### STORED DATA
====

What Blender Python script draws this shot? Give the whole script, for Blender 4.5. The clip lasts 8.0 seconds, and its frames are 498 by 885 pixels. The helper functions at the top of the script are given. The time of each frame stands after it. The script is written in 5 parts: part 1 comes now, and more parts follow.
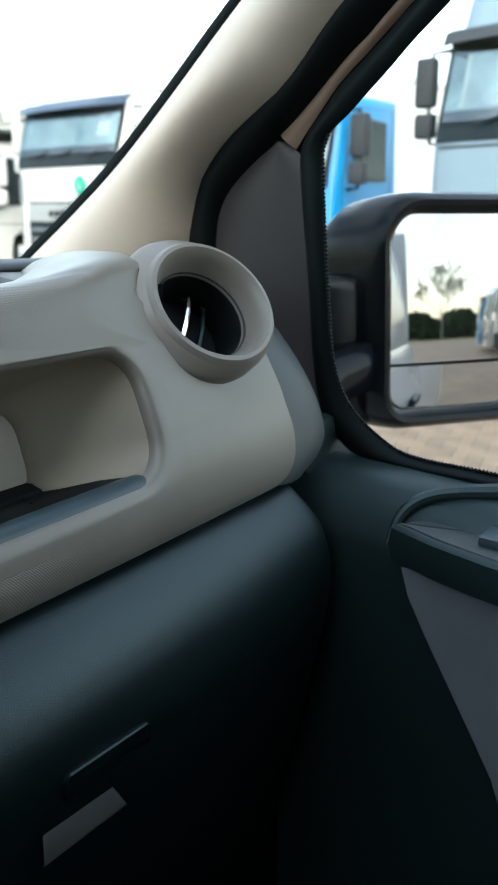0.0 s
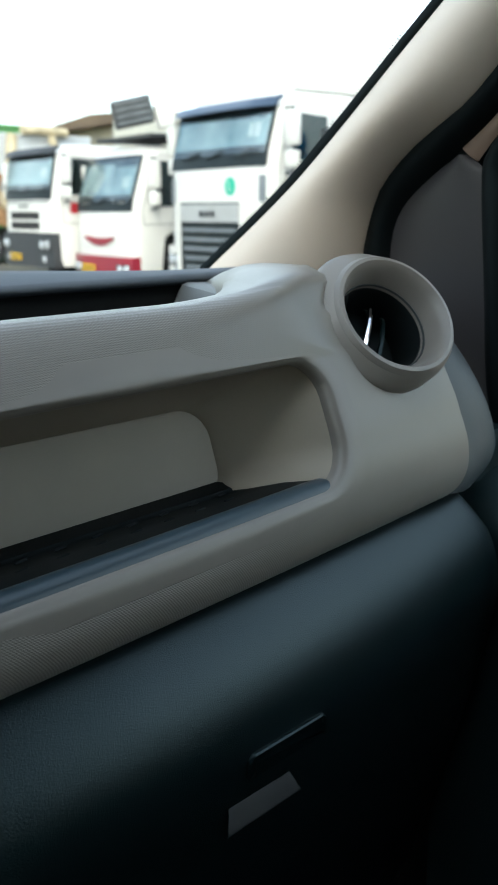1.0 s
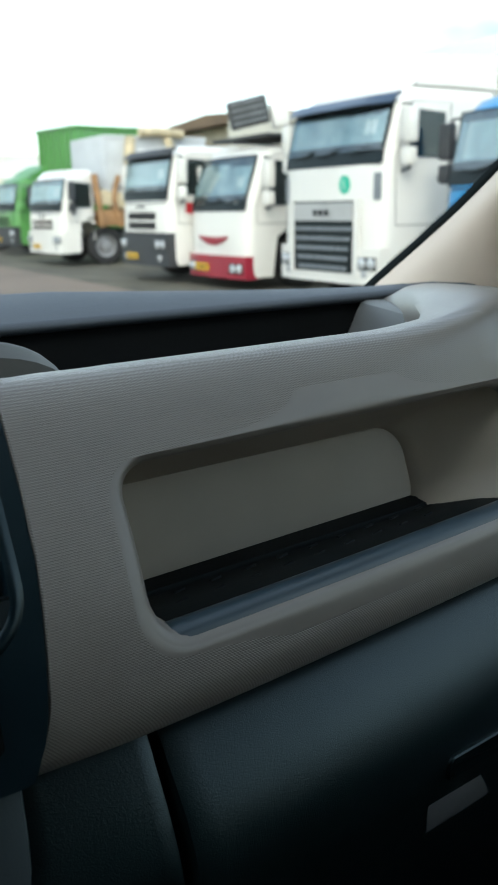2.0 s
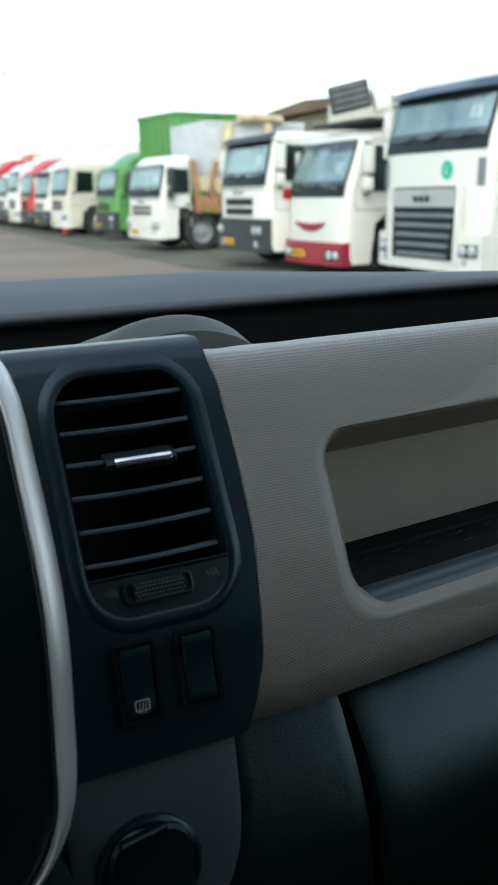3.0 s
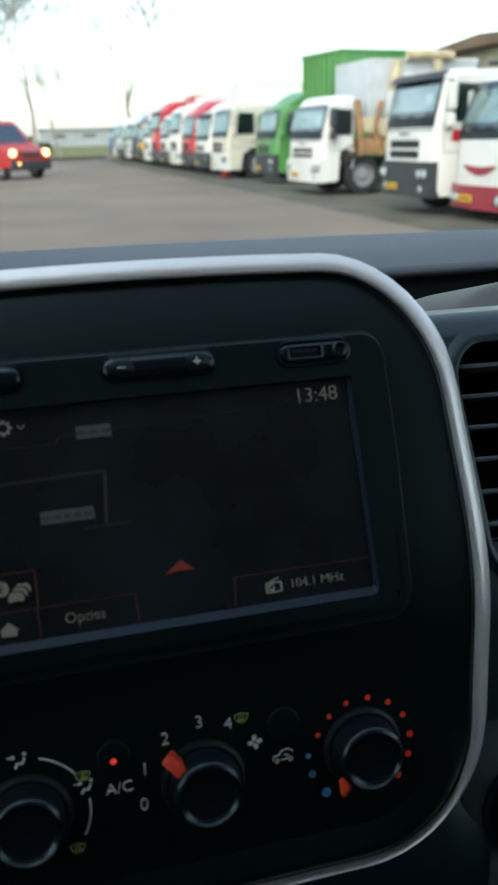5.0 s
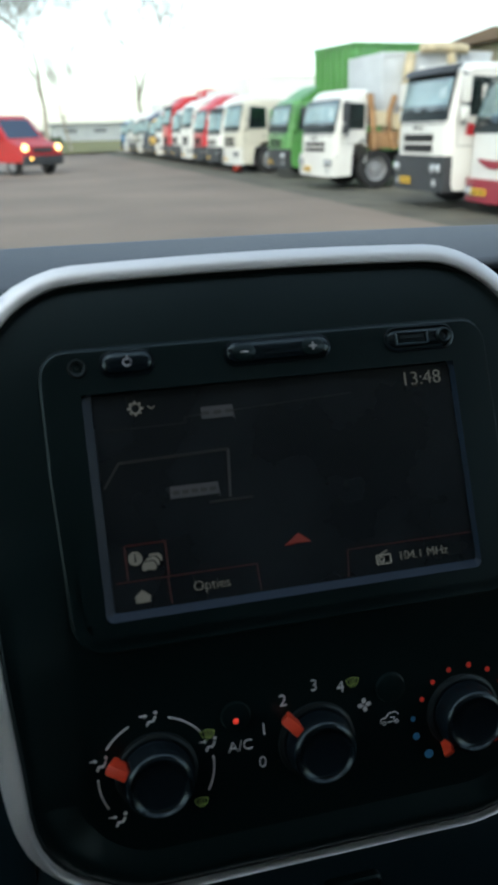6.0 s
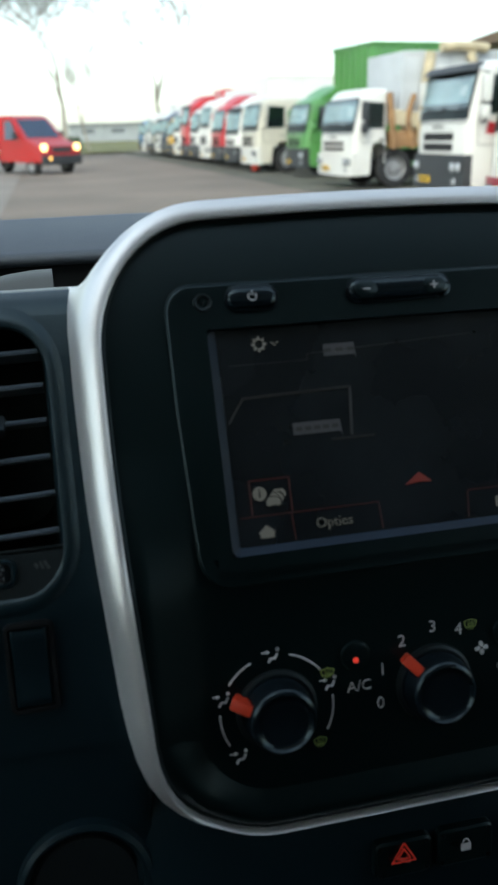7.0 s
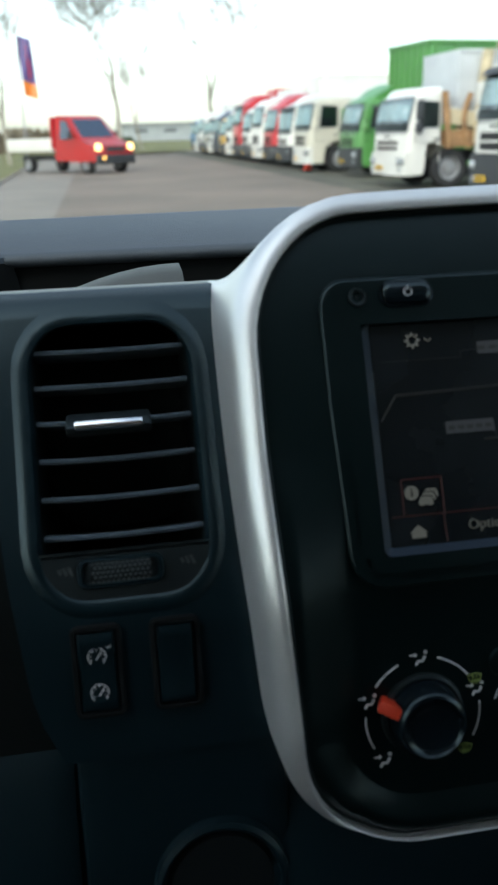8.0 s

====

### WHAT IS REQUIRED
Write out the whole listing again, exactly, with no pictures.

### RESULT OF THIS TASK
What Blender Python script draws this shot? Give the whole script, for Blender 4.5. The clip lasts 8.0 seconds, and its frames are 498 by 885 pixels. The helper functions at the top of the script are given. The time of each frame stands after it. The script is written in 5 parts: part 1 comes now, and more parts follow.
0.0 s
1.0 s
2.0 s
3.0 s
5.0 s
6.0 s
7.0 s
8.0 s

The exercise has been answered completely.